Saturday 22 October 2016

PALESTINE DAY 1


I'm writing this to you from a bent road in the back of a van taking us to Nablis. The man in the front is our leader and self proclaimed captain of Palestinian Football - but we're still to get to the bottom of that one and I'm sure my pigeon Arabic is to blame. 

It's been a long 48 hours. Buses, taxis, planes and shoes. (oh and detention benches but more on that later). Turbulence turns to motorway to unmanaged road, road which reinvigorated a bug inside one if us who is still investigating the intricacies of British mandate plumbing. (or maybe Israeli - we haven't been given the full history of our current residence). As we wind through the shaky hills out of Far'a green and yellow number plates flash past, some with kids hanging out of the windows, staring  out of thick glasses, others dodging curbside smokers outside glowing minarets. Despite the long start to our trip the car is buzzing. There is a definite relief in the air.
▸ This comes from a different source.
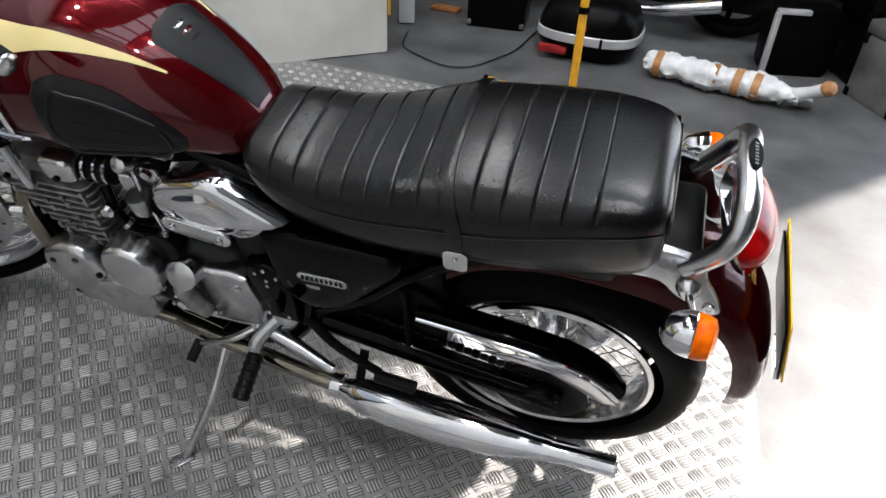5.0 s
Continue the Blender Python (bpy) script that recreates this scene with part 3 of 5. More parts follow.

Fourteen teachers, blowing out the double ended candles of a long half term and setting off to the occupied territories of Palestine,  intent on exchanging experiences and resources, remembering their initial meeting at the airport, green and clueless as to what the following days would have in store.
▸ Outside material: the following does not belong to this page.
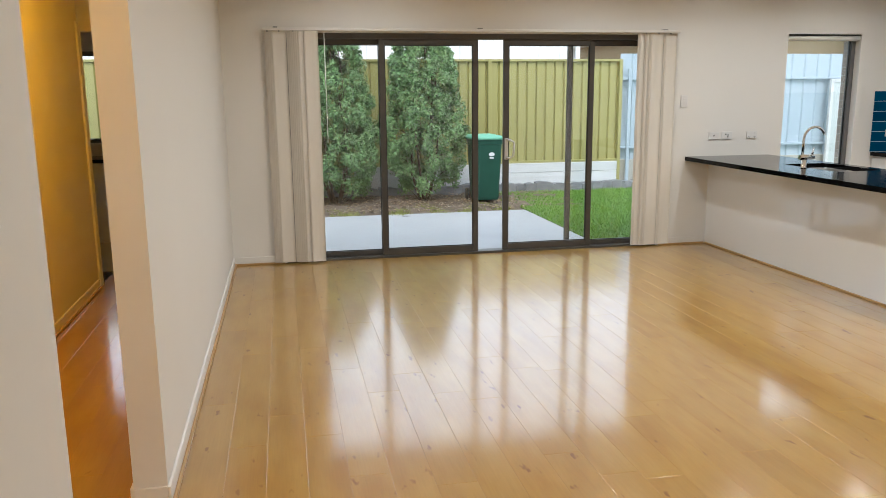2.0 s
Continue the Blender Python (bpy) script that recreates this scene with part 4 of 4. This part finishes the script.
def wheelie_bin():
    x, y, z = 3.62, 4.95, GZ
    b = thing("wheelie_bin", (x, y, z), "dark green wheelie bin with a light green lid", "wheelie bin")
    bm = bmesh.new()
    rings = []
    for zz, hx, hy in ((0.06, 0.176, 0.25), (0.10, 0.182, 0.26), (0.93, 0.208, 0.335), (0.935, 0.219, 0.345), (1.0, 0.223, 0.35)):
        rings.append([bm.verts.new((px, py, z + zz)) for px, py in rounded(x - hx, x + hx, y - hy, y + hy, 0.05, 3)])
    for r0, r1 in zip(rings, rings[1:]):
        for k in range(len(r0)):
            bm.faces.new((r0[k], r0[(k + 1) % len(r0)], r1[(k + 1) % len(r0)], r1[k])).smooth = False
    bm.faces.new(list(reversed(rings[0])))
    bm.faces.new(rings[-1])
    body = part("body", bm, M_BIN, b, "dark green tapered body")
    lid = bmesh.new()
    rings = []
    for zz, h in ((1.002, 0.30), (1.035, 0.305), (1.06, 0.27), (1.072, 0.20)):
        rings.append([lid.verts.new((px, py, z + zz)) for px, py in rounded(x - 0.79 * h, x + 0.79 * h, y - h - 0.06, y + h + 0.06, 0.06, 3)])
    for r0, r1 in zip(rings, rings[1:]):
        for k in range(len(r0)):
            lid.faces.new((r0[k], r0[(k + 1) % len(r0)], r1[(k + 1) % len(r0)], r1[k])).smooth = True
    lid.faces.new(list(reversed(rings[0])))
    lid.faces.new(rings[-1])
    part("lid", lid, M_BINLID, b, "light green lid")
    part("handle", T([(x - 0.20, y + 0.40, z + 0.98), (x + 0.20, y + 0.40, z + 0.98)], 0.016, 8), M_BIN, b)
    for sx in (-0.215, 0.215):
        part("wheel", T([(x + sx - 0.025, y + 0.27, z + 0.10), (x + sx + 0.025, y + 0.27, z + 0.10)], 0.10, 18), M_KNOB, b, "black wheel")
    badge = bmesh.new()
    lathe_pts = [(x + 0.035 + 0.045 * math.cos(2 * math.pi * k / 16), z + 0.78 + 0.03 * math.sin(2 * math.pi * k / 16)) for k in range(16)]
    fr = [badge.verts.new((px, y - 0.339, pz)) for px, pz in lathe_pts]
    bk = [badge.verts.new((px, y - 0.300, pz)) for px, pz in lathe_pts]
    badge.faces.new(fr)
    for k in range(16):
        badge.faces.new((fr[k], bk[k], bk[(k + 1) % 16], fr[(k + 1) % 16]))
    box(badge, x + 0.005, x + 0.065, y - 0.334, y - 0.300, z + 0.715, z + 0.735)
    part("badge", badge, M_LABEL, body, "small white emblem")


def leafy(name, x, y, z0, height, radius, count, leaf, mat, seed, label, category, low=0.12, clumps=46, flare=0.0):
    """A trunk with limbs and a crown of single leaves, gathered in clumps with gaps between them."""
    rng = random.Random(seed)
    t = thing(name, (x, y, z0), label, category)
    wood = bmesh.new()
    top = z0 + height * 0.8
    tube(wood, [(x, y, z0 - 0.05), (x + 0.03, y - 0.02, z0 + height * 0.3), (x - 0.02, y + 0.03, top)], 0.045 * height / 2.4, 8, 0.012)
    centres = []
    for k in range(clumps):
        u = (k + rng.random()) / clumps
        zz = z0 + height * (low + (0.97 - low) * u)
        wide = radius * (0.78 + 0.3 * math.sin(math.pi * min(1, (u * 0.85 + 0.12)))) * (1.0 if u < 0.75 else 1.0 - (u - 0.75) * 1.6) * (1.0 + flare * (0.55 - u))
        a = rng.uniform(0, 2 * math.pi)
        r = wide * math.sqrt(rng.uniform(0.12, 1.0)) * 0.86
        c = Vector((x + r * math.cos(a), y + 0.85 * r * math.sin(a), zz))
        centres.append((c, rng.uniform(0.10, 0.20) * radius / 0.6))
        if k % 3 == 0:
            tube(wood, [(x, y, max(z0 + 0.1, zz - 0.25 * height * 0.4)), ((x + c.x) / 2, (y + c.y) / 2, zz - 0.06), tuple(c)], 0.014 * height / 2.4, 5, 0.004)
    part("trunk", wood, M_BARK, t)
    nrng = np.random.RandomState(seed)
    which = nrng.randint(0, len(centres), count)
    cen = np.array([tuple(centres[i][0]) for i in which])
    rad = np.array([centres[i][1] for i in which])
    d = nrng.normal(0, 1, (count, 3))
    d /= np.linalg.norm(d, axis=1)[:, None]
    pos = cen + d * (rad * nrng.uniform(0.35, 1.15, count))[:, None] * np.array([1, 1, 1.25])
    pos[:, 2] = np.maximum(pos[:, 2], z0 + 0.03)
    nrm = d * 0.6 + nrng.normal(0, 0.6, (count, 3)) + np.array([0, 0, 0.4])
    nrm /= np.linalg.norm(nrm, axis=1)[:, None]
    axis = np.cross(nrm, nrng.normal(0, 1, (count, 3)))
    axis /= np.linalg.norm(axis, axis=1)[:, None]
    side = np.cross(nrm, axis)
    ln = (leaf * nrng.uniform(0.6, 1.25, count))[:, None]
    v = np.stack([pos - axis * ln * 0.5, pos + side * ln * 0.27 + nrm * ln * 0.08, pos + axis * ln * 0.5, pos - side * ln * 0.27 + nrm * ln * 0.08], 1).reshape(-1, 3)
    me = bpy.data.meshes.new("crown")
    me.from_pydata(v.tolist(), [], np.arange(count * 4).reshape(-1, 4).tolist())
    me.materials.append(mat)
    ob = new("crown", me)
    ob.parent, ob.matrix_parent_inverse = t, Matrix.Translation(t.location).inverted()
    tagged(ob, "dense small glossy leaves")


def shrub(x, y, height, outline, count, seed, label, leaf=0.046):
    """A dense shrub: stems, and leaves set on the faces of many small sprays that follow an uneven outline (height share, radius)."""
    rng, nrng = random.Random(seed), np.random.RandomState(seed)
    t = thing("shrub", (x, y, GZ), label, "shrub", "garden shrubs")
    wood = bmesh.new()
    sprays = []

    def wide(u):
        for (u0, r0), (u1, r1) in zip(outline, outline[1:]):
            if u <= u1:
                return r0 + (r1 - r0) * (u - u0) / (u1 - u0)
        return outline[-1][1]
    for k in range(5):
        a = k * 1.26 + rng.random()
        pts = [(x + 0.05 * math.cos(a), y + 0.05 * math.sin(a), GZ - 0.05)]
        for u in (0.15, 0.4, 0.7, 0.93):
            r = wide(u) * (0.35 + 0.1 * rng.random())
            pts.append((x + r * math.cos(a + u), y + r * math.sin(a + u), GZ + height * u))
        tube(wood, pts, 0.022, 6, 0.005)
    for k in range(330):
        u = outline[0][0] + (1 - outline[0][0]) * ((k + rng.random()) / 330) ** 0.9
        a = rng.uniform(0, 2 * math.pi)
        lump = 1 + 0.28 * noise.noise((3 * math.cos(a) + seed, 3 * math.sin(a), 7 * u)) + 0.16 * noise.noise((9 * math.cos(a), 9 * math.sin(a) + seed, 20 * u))
        r = wide(u) * lump * (0.62 + 0.38 * math.sqrt(rng.random()))
        c = Vector((x + r * math.cos(a), y + 0.8 * r * math.sin(a), GZ + height * u))
        sprays.append((*c, rng.uniform(0.06, 0.14), math.cos(a) * 0.8, math.sin(a) * 0.8, rng.uniform(0.15, 0.6)))
        if k % 6 == 0:
            tube(wood, [(x + 0.3 * (c.x - x), y + 0.3 * (c.y - y), c.z - 0.22), (x + 0.7 * (c.x - x), y + 0.7 * (c.y - y), c.z - 0.07), tuple(c)], 0.008, 5, 0.003)
    part("trunk", wood, M_BARK, t, "thin grey-brown stems")
    sp = np.array(sprays)[nrng.randint(0, len(sprays), count)]
    d = nrng.normal(0, 1, (count, 3)) + sp[:, 4:7] * 0.7
    d /= np.linalg.norm(d, axis=1)[:, None]
    pos = sp[:, :3] + d * (sp[:, 3] * nrng.uniform(0.25, 1.15, count) ** 0.7)[:, None] * np.array([1, 1, 1.35])
    pos[:, 2] = np.maximum(pos[:, 2], GZ + 0.05)
    nrm = d * 0.8 + nrng.normal(0, 0.45, (count, 3)) + np.array([0, 0, 0.45])
    nrm /= np.linalg.norm(nrm, axis=1)[:, None]
    axis = np.cross(nrm, nrng.normal(0, 1, (count, 3)))
    axis /= np.linalg.norm(axis, axis=1)[:, None]
    side = np.cross(nrm, axis)
    ln = (leaf * nrng.uniform(0.6, 1.25, count))[:, None]
    v = np.stack([pos - axis * ln * 0.5, pos + side * ln * 0.3 + nrm * ln * 0.07 - axis * ln * 0.05, pos + axis * ln * 0.5, pos - side * ln * 0.3 + nrm * ln * 0.07 - axis * ln * 0.05], 1).reshape(-1, 3)
    me = bpy.data.meshes.new("crown")
    me.from_pydata(v.tolist(), [], np.arange(count * 4).reshape(-1, 4).tolist())
    me.materials.append(M_LEAF)
    ob = new("crown", me)
    ob.parent, ob.matrix_parent_inverse = t, Matrix.Translation(t.location).inverted()
    tagged(ob, "dense small glossy leaves")


ground()
fences()
shed_and_house()
wheelie_bin()
shrub(1.28, 5.35, 2.80, ((0.07, 0.46), (0.22, 0.66), (0.42, 0.64), (0.65, 0.50), (0.85, 0.36), (1.0, 0.14)), 56000, 11, "tall dense green shrub before the olive fence")
shrub(2.72, 5.35, 3.05, ((0.07, 0.36), (0.2, 0.62), (0.42, 0.60), (0.65, 0.52), (0.85, 0.38), (1.0, 0.14)), 66000, 12, "tall upright green shrub beside the wheelie bin")
shrub(0.00, 5.40, 2.60, ((0.07, 0.45), (0.25, 0.68), (0.5, 0.66), (0.8, 0.48), (1.0, 0.2)), 36000, 13, "broad green shrub in the garden bed")
shrub(-1.40, 5.40, 2.45, ((0.07, 0.45), (0.25, 0.68), (0.5, 0.66), (0.8, 0.48), (1.0, 0.2)), 26000, 14, "green shrub at the end of the garden bed")
shrub(12.46, 7.0, 3.3, ((0.4, 0.5), (0.6, 0.75), (0.85, 0.6), (1.0, 0.2)), 12000, 15, "dark green bush behind the pale fence", 0.07)
leafy("tree", 10.9, 34.0, GZ, 6.8, 1.7, 9000, 0.26, M_YLEAF, 21, "yellow-green leafy tree beyond the houses", "tree", 0.42, 60)
leafy("tree", -3.2, 14.5, GZ, 5.0, 1.9, 7000, 0.20, M_YLEAF, 22, "yellow-green leafy tree behind the shed", "tree", 0.42, 60)
blades("lawn_grass", M_BLADE, 42000, lawn_spot, 0.06, 3, "short green lawn grass")
def litter():
    """Fallen leaves and chips lying on the bed, one mesh."""
    rng = np.random.RandomState(9)
    count = 2600
    x, y = rng.uniform(-0.5, 4.2, count), 4.0 + 1.9 * rng.beta(1.4, 1.2, count)
    ang, size = rng.uniform(0, 2 * np.pi, count), rng.uniform(0.012, 0.04, count)
    z = np.full(count, GZ + 0.012) + rng.uniform(0, 0.025, count)
    verts = []
    for turn, k, up in ((0, 1.0, 0.0), (1.57, 0.5, 0.3), (3.14, 1.0, 0.1), (4.71, 0.5, 0.25)):
        verts.append(np.stack([x + np.cos(ang + turn) * size * k, y + np.sin(ang + turn) * size * k, z + size * up], 1))
    me = bpy.data.meshes.new("leaf_litter")
    me.from_pydata(np.stack(verts, 1).reshape(-1, 3).tolist(), [], np.arange(count * 4).reshape(-1, 4).tolist())
    me.materials.append(M_LITTER)
    tagged(new("leaf_litter", me), "dry brown fallen leaves and chips on the soil", "leaf litter", "", "stuff")


litter()
blades("bed_grass", M_DRY, 2200, tuft_spot, 0.07, 4, "sparse dry grass tufts on bare soil")

lay_boards()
It sounds foolish, but like many of my generation I'm ignorant when it comes to the Israeli-Palestinian conflict. Apart from an old professor with a map showing the transition from the region in 1917 to 1993 my knowledge has been through reports and sporadic bouts with Wikipedia. And what does that really bring anyway. Facts can often be so dehumanising, reducing human loss to statistics, which we initially gasp at but quickly forget.  No,  today we had the hard hitting,  knife turning reality of life as a teacher in Palestine. In the UK we talk so much about the safety and welfare of students. We talk about how traumatic home lives can hinder a student's education. How would we act if our students were imprisoned for three months? Or had to miss school because they'd been shot in the legs for approaching a wall built through the middle of their town?

The stories become more and more traumatic as the day continues and the three hours spent held in a detention room whilst some of our group's passports were taken started to make more sense. We were here by the authority of the British council but today that means very little. Our leader can be aggressively harassed and our Muslim colleagues can be intimidated and interrogated whilst other people all around us  because of their ethnic or cultural backgrounds are deported through fear. Fear of a variety of things, but fear none the less. It is so sad to see.  Even more so because as soon as we enter Tel Asia airport a kindly enployee comes to help us find our bags. Probably unaware of our detention and uncaring about out race,  nationality or intentions but a true ray of hope.

Below us Nablis spreads out, fairylit in orange and blue. Tobacco smoke flows back and the night loses the formality of the day.

Tomorrow we will present our schools, exchanging ideas about pedagogy, behaviour and special needs teaching as well as being shown around our accommodation, a former detention centre used by British and then Israeli troops for interrogation and torture. 

But tonight we exchange stories about families, students and practise our various languages with a cup or shai or an ice cream cocktail as the fairy lights below us glow.